I loaded kids, packages, and the TV into my broken down Volvo, drove home, unloaded the whole mess and spent the evening watching shows on my new television. It wasn’t until the next day that I realized I had shoplifted the thing.
Remembering all too well my encounter 20 years earlier with Father Mike, I drove back to the mall, explained what had happened, and paid for the set. The mall people acted like I was nuts. I had, after all, made a clean getaway. They did not understand Catholic guilt.
Also unintentional was my very first crime, involving the milk bottles. It went down the summer after my ninth birthday. The bottles were the old fashioned, returnable glass kind.

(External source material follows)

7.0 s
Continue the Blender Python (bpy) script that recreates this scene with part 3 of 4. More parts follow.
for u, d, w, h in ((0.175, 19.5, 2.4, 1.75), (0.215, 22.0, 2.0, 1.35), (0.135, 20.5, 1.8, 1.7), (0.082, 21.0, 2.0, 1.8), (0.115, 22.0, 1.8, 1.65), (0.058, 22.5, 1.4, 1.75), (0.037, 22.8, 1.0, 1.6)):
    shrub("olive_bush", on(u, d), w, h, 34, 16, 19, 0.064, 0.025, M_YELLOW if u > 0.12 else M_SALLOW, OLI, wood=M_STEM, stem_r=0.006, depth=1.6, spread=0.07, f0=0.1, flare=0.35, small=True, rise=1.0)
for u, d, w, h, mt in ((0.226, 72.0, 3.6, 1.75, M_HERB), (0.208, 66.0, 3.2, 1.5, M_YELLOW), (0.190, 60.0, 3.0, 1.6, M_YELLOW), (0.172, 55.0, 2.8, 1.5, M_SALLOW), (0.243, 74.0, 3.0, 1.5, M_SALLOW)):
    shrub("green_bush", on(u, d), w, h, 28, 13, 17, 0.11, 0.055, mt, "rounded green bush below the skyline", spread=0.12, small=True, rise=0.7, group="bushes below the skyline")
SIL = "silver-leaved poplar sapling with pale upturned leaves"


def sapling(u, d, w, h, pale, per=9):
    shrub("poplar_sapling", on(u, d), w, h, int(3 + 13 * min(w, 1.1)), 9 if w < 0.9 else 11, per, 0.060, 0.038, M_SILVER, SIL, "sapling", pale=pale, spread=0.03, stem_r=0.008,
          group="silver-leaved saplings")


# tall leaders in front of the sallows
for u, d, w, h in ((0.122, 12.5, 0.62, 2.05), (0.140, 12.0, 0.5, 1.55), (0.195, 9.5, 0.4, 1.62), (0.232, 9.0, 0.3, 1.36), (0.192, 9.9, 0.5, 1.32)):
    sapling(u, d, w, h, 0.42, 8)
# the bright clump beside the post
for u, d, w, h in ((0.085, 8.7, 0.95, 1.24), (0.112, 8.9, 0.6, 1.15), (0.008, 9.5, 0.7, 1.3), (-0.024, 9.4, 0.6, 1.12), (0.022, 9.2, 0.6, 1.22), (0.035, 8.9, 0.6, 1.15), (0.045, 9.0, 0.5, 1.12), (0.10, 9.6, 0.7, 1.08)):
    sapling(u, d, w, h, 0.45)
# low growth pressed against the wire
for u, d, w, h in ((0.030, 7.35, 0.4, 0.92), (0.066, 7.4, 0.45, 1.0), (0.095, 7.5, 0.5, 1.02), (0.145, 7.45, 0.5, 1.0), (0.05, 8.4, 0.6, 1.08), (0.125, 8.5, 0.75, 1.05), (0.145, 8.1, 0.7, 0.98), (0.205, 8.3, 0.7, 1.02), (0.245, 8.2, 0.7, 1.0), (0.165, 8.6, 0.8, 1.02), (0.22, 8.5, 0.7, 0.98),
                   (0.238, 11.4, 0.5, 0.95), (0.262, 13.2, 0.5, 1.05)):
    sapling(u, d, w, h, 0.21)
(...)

I spent the entire summer removing empties from the racks behind Booth’s Diary on Michigan Street and walking them around to the front of the store, where I turned them in for the 5-cent deposit and purchased ice cream.
I couldn’t figure out why the dairy would give me good money for something they were just going to throw out anyway, but I wasn’t going to rock the boat.
My dad did, however, when he discovered what I’d been doing. Though the punishment was less stringent, the trip to see Father Mike was just as mortifying.
I’ve somehow managed to walk the straight and narrow since the TV escapade; over 20 years now. But it’s only a matter of time before I slip. After all, nobody’s watching those grapes.